* Start DATA SUPPLIED *
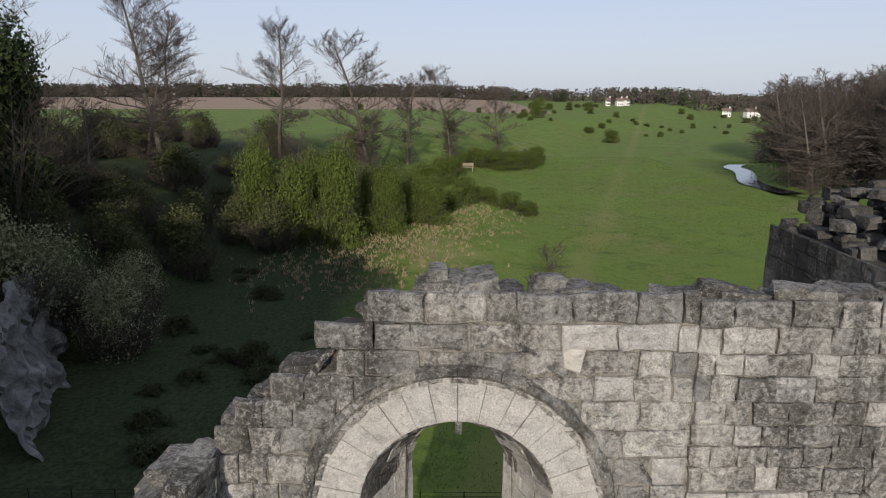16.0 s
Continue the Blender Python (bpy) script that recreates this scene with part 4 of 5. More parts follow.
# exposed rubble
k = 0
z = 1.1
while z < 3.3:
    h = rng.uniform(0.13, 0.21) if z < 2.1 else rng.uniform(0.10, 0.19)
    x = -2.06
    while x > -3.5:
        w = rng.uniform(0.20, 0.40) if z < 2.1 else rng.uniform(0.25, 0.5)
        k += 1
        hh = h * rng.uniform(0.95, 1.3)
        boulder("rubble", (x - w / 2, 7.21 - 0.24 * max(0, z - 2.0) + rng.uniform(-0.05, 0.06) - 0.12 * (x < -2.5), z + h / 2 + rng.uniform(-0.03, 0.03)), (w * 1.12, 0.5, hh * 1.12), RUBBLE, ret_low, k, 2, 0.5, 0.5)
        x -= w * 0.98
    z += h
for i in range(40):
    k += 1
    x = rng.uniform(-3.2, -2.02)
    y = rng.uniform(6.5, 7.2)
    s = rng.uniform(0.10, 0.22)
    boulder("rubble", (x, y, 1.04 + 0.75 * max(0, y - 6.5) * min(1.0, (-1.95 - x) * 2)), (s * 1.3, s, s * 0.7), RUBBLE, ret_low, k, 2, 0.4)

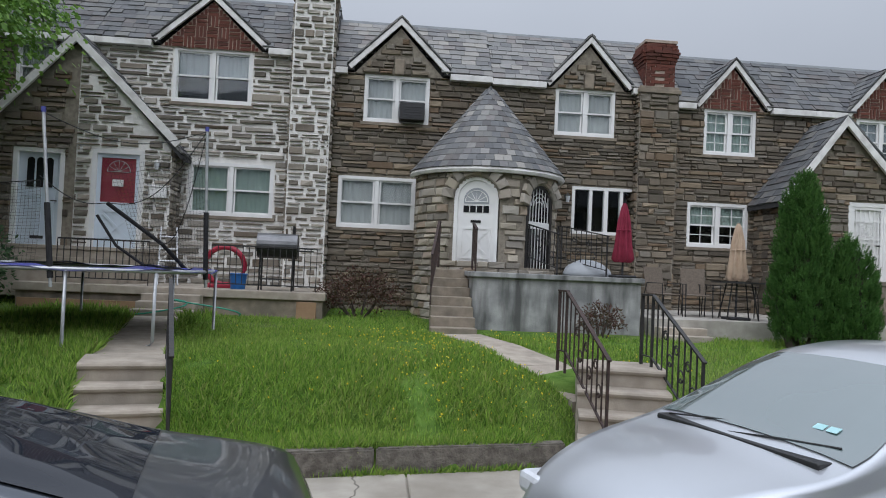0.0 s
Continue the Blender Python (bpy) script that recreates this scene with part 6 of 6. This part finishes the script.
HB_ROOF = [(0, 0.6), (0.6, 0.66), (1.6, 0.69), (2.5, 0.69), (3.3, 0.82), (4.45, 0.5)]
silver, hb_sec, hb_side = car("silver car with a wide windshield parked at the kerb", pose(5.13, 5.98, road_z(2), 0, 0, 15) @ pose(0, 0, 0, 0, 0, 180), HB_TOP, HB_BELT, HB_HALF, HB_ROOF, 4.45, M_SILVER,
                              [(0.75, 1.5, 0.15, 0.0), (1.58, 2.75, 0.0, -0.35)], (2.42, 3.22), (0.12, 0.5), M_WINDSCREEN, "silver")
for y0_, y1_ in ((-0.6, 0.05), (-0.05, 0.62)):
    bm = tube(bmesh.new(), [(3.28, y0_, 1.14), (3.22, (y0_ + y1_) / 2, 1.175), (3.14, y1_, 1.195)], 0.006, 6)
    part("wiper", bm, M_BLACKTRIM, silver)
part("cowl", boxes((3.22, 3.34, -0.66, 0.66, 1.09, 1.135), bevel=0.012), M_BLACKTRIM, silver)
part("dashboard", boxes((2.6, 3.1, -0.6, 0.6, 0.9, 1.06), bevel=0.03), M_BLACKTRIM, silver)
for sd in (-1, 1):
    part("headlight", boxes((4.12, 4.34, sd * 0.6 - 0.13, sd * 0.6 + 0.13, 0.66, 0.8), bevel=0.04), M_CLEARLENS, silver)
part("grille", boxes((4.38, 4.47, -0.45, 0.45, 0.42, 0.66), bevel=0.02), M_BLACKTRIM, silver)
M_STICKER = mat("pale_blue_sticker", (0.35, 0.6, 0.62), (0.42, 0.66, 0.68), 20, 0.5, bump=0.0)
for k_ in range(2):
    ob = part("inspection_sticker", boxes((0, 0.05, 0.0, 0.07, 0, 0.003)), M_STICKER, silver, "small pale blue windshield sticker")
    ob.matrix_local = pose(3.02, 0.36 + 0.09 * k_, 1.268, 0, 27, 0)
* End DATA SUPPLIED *
* STATED TASK
All records above are to be printed exactly, minus the pictures they contain.

* ANSWER FOR THIS EXERCISE
16.0 s
Continue the Blender Python (bpy) script that recreates this scene with part 4 of 5. More parts follow.
# exposed rubble
k = 0
z = 1.1
while z < 3.3:
    h = rng.uniform(0.13, 0.21) if z < 2.1 else rng.uniform(0.10, 0.19)
    x = -2.06
    while x > -3.5:
        w = rng.uniform(0.20, 0.40) if z < 2.1 else rng.uniform(0.25, 0.5)
        k += 1
        hh = h * rng.uniform(0.95, 1.3)
        boulder("rubble", (x - w / 2, 7.21 - 0.24 * max(0, z - 2.0) + rng.uniform(-0.05, 0.06) - 0.12 * (x < -2.5), z + h / 2 + rng.uniform(-0.03, 0.03)), (w * 1.12, 0.5, hh * 1.12), RUBBLE, ret_low, k, 2, 0.5, 0.5)
        x -= w * 0.98
    z += h
for i in range(40):
    k += 1
    x = rng.uniform(-3.2, -2.02)
    y = rng.uniform(6.5, 7.2)
    s = rng.uniform(0.10, 0.22)
    boulder("rubble", (x, y, 1.04 + 0.75 * max(0, y - 6.5) * min(1.0, (-1.95 - x) * 2)), (s * 1.3, s, s * 0.7), RUBBLE, ret_low, k, 2, 0.4)

0.0 s
Continue the Blender Python (bpy) script that recreates this scene with part 6 of 6. This part finishes the script.
HB_ROOF = [(0, 0.6), (0.6, 0.66), (1.6, 0.69), (2.5, 0.69), (3.3, 0.82), (4.45, 0.5)]
silver, hb_sec, hb_side = car("silver car with a wide windshield parked at the kerb", pose(5.13, 5.98, road_z(2), 0, 0, 15) @ pose(0, 0, 0, 0, 0, 180), HB_TOP, HB_BELT, HB_HALF, HB_ROOF, 4.45, M_SILVER,
                              [(0.75, 1.5, 0.15, 0.0), (1.58, 2.75, 0.0, -0.35)], (2.42, 3.22), (0.12, 0.5), M_WINDSCREEN, "silver")
for y0_, y1_ in ((-0.6, 0.05), (-0.05, 0.62)):
    bm = tube(bmesh.new(), [(3.28, y0_, 1.14), (3.22, (y0_ + y1_) / 2, 1.175), (3.14, y1_, 1.195)], 0.006, 6)
    part("wiper", bm, M_BLACKTRIM, silver)
part("cowl", boxes((3.22, 3.34, -0.66, 0.66, 1.09, 1.135), bevel=0.012), M_BLACKTRIM, silver)
part("dashboard", boxes((2.6, 3.1, -0.6, 0.6, 0.9, 1.06), bevel=0.03), M_BLACKTRIM, silver)
for sd in (-1, 1):
    part("headlight", boxes((4.12, 4.34, sd * 0.6 - 0.13, sd * 0.6 + 0.13, 0.66, 0.8), bevel=0.04), M_CLEARLENS, silver)
part("grille", boxes((4.38, 4.47, -0.45, 0.45, 0.42, 0.66), bevel=0.02), M_BLACKTRIM, silver)
M_STICKER = mat("pale_blue_sticker", (0.35, 0.6, 0.62), (0.42, 0.66, 0.68), 20, 0.5, bump=0.0)
for k_ in range(2):
    ob = part("inspection_sticker", boxes((0, 0.05, 0.0, 0.07, 0, 0.003)), M_STICKER, silver, "small pale blue windshield sticker")
    ob.matrix_local = pose(3.02, 0.36 + 0.09 * k_, 1.268, 0, 27, 0)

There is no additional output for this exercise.